* [The task] It is required that the lines from the top of the listing through the line with "scene = bpy.context.scene" be reproduced exactly, excluding pictures.
** START OF Supplied information **
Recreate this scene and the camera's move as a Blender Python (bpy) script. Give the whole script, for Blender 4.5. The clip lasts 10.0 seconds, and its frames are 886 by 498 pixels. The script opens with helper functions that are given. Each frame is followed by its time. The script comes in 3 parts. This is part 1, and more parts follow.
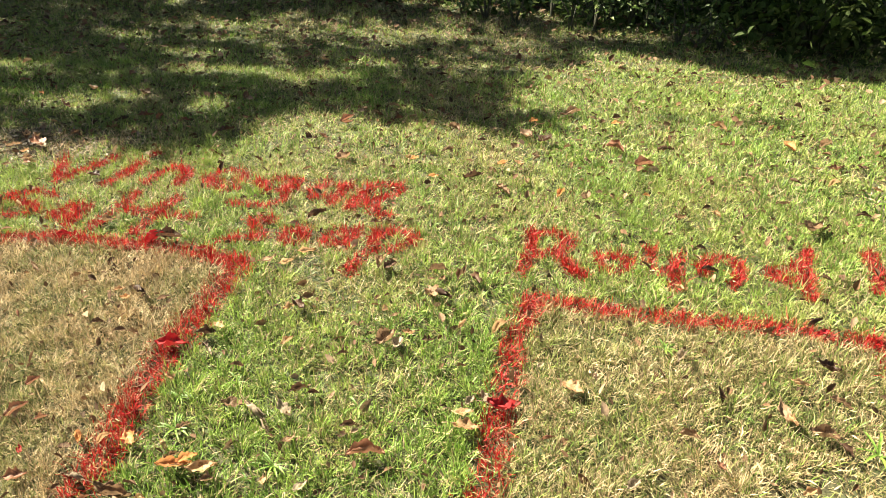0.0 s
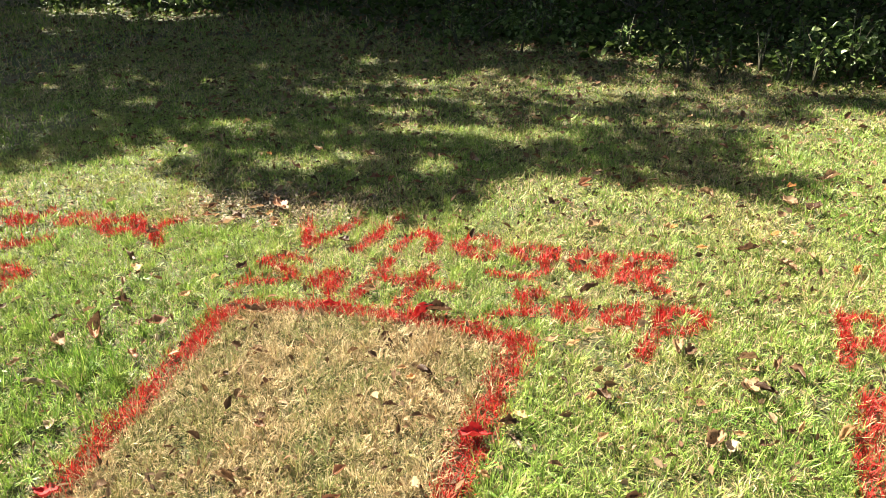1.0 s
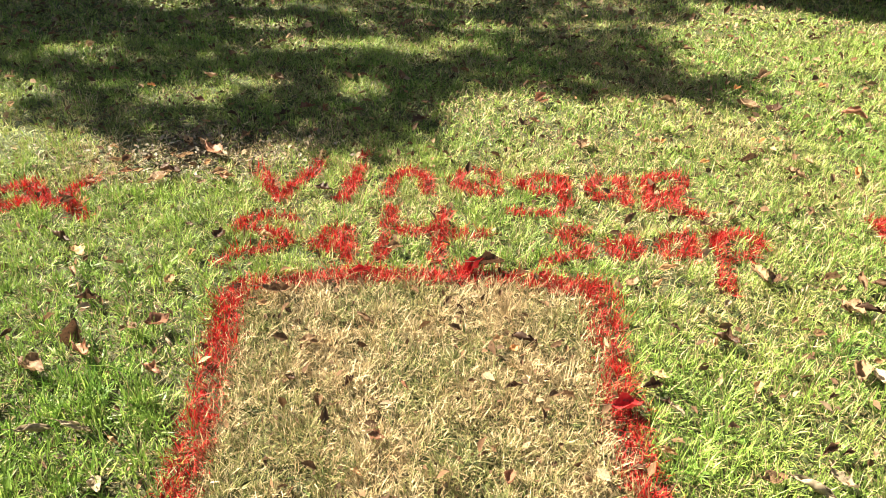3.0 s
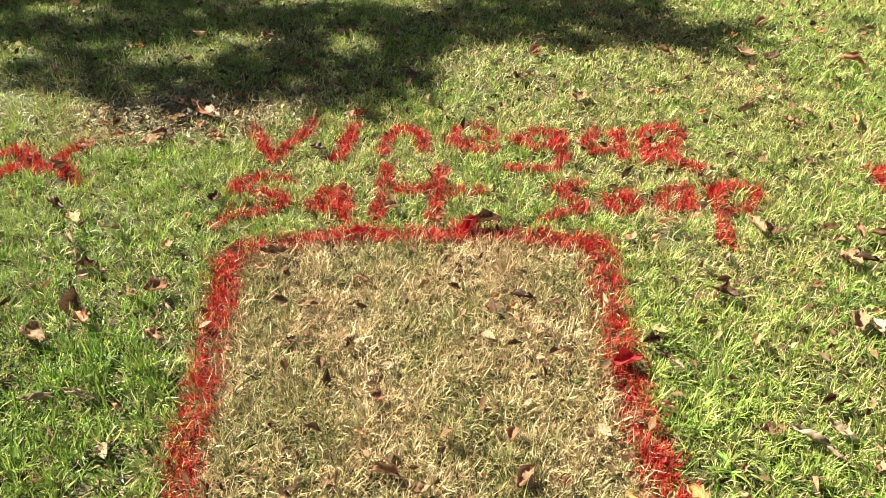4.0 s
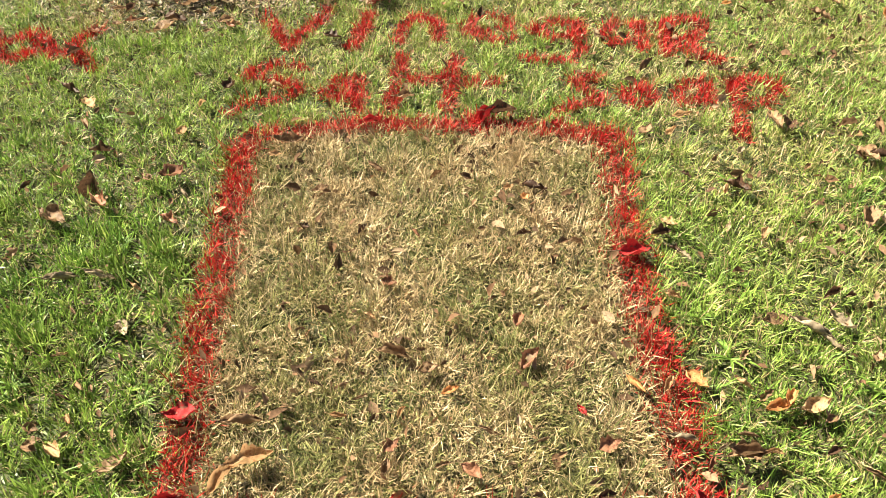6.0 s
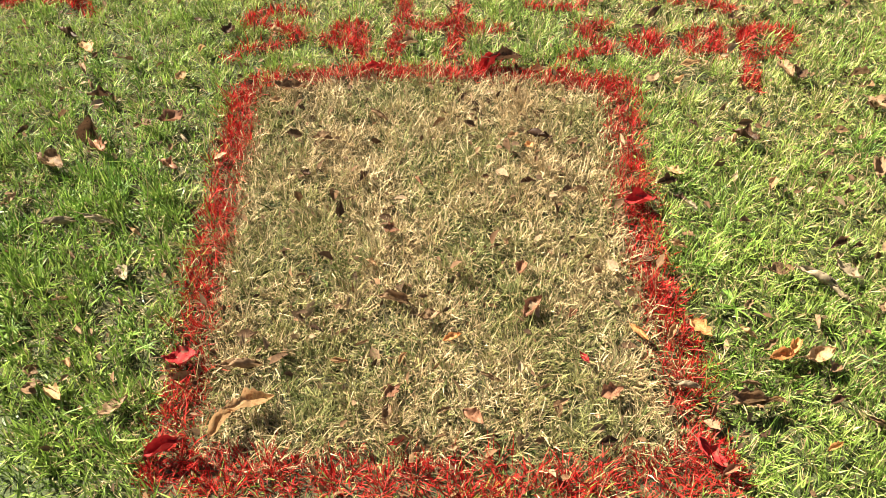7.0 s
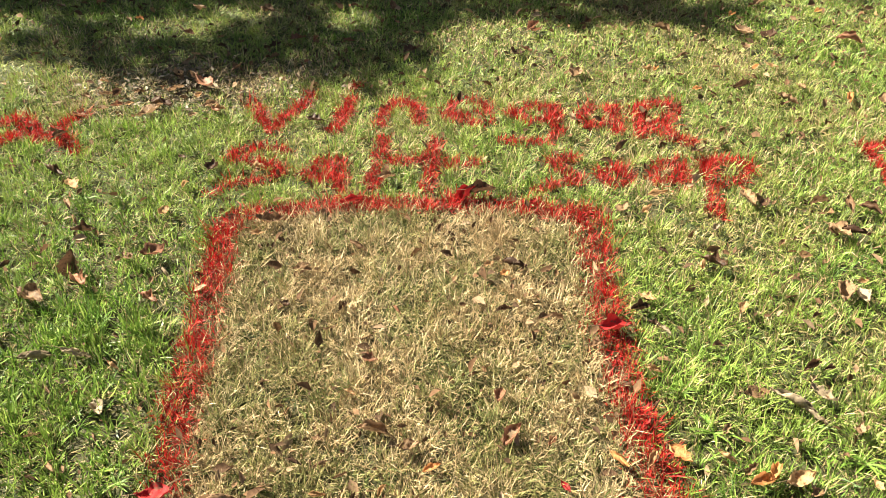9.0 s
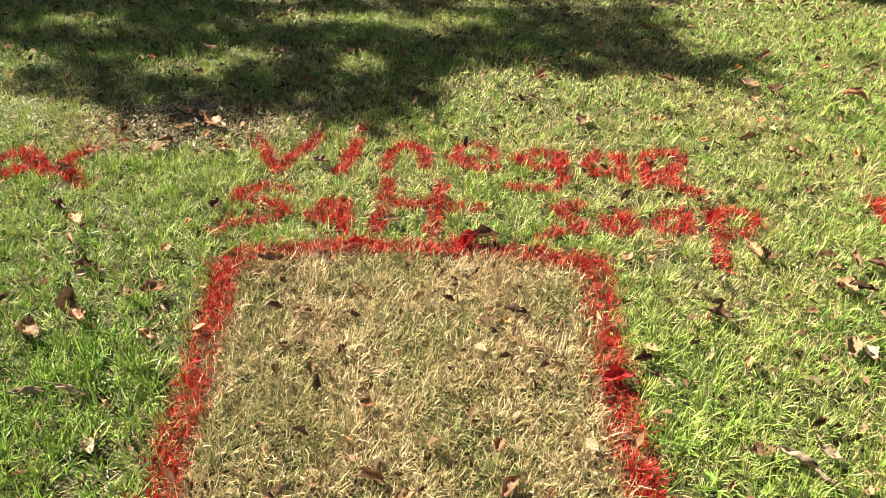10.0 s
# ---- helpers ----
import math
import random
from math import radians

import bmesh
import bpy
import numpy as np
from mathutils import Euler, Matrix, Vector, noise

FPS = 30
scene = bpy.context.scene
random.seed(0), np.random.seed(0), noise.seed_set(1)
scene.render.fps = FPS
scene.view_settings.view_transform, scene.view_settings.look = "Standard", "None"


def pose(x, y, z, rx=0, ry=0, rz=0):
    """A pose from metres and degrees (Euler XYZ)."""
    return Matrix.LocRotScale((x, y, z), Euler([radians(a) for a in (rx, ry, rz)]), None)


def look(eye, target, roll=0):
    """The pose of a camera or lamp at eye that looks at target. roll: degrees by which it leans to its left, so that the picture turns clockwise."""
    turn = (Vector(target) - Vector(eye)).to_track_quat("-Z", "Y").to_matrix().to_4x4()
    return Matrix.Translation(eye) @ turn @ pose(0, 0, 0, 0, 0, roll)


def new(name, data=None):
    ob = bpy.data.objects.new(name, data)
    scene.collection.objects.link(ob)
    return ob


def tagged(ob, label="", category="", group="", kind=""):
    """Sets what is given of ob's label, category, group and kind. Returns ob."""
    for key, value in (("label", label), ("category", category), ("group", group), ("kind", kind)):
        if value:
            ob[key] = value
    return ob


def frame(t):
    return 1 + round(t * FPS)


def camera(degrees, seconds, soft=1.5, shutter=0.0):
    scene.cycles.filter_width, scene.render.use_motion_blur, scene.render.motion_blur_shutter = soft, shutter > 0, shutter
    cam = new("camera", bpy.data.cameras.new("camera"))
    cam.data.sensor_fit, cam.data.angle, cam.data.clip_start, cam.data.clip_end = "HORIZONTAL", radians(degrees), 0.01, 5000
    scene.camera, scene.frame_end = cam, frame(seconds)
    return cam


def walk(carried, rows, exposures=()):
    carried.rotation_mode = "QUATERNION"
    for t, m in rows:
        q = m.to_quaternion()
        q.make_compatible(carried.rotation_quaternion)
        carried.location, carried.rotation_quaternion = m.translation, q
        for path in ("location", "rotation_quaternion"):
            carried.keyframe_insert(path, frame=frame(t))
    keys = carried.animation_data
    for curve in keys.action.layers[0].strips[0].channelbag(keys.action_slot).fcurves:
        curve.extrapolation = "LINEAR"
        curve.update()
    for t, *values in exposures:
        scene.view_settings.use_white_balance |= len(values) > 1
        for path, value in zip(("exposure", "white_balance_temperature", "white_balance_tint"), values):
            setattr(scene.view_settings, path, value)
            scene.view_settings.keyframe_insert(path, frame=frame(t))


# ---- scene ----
** END OF Supplied information **
* [Exercise response]
Recreate this scene and the camera's move as a Blender Python (bpy) script. Give the whole script, for Blender 4.5. The clip lasts 10.0 seconds, and its frames are 886 by 498 pixels. The script opens with helper functions that are given. Each frame is followed by its time. The script comes in 3 parts. This is part 1, and more parts follow.
0.0 s
1.0 s
3.0 s
4.0 s
6.0 s
7.0 s
9.0 s
10.0 s
# ---- helpers ----
import math
import random
from math import radians

import bmesh
import bpy
import numpy as np
from mathutils import Euler, Matrix, Vector, noise

FPS = 30
scene = bpy.context.scene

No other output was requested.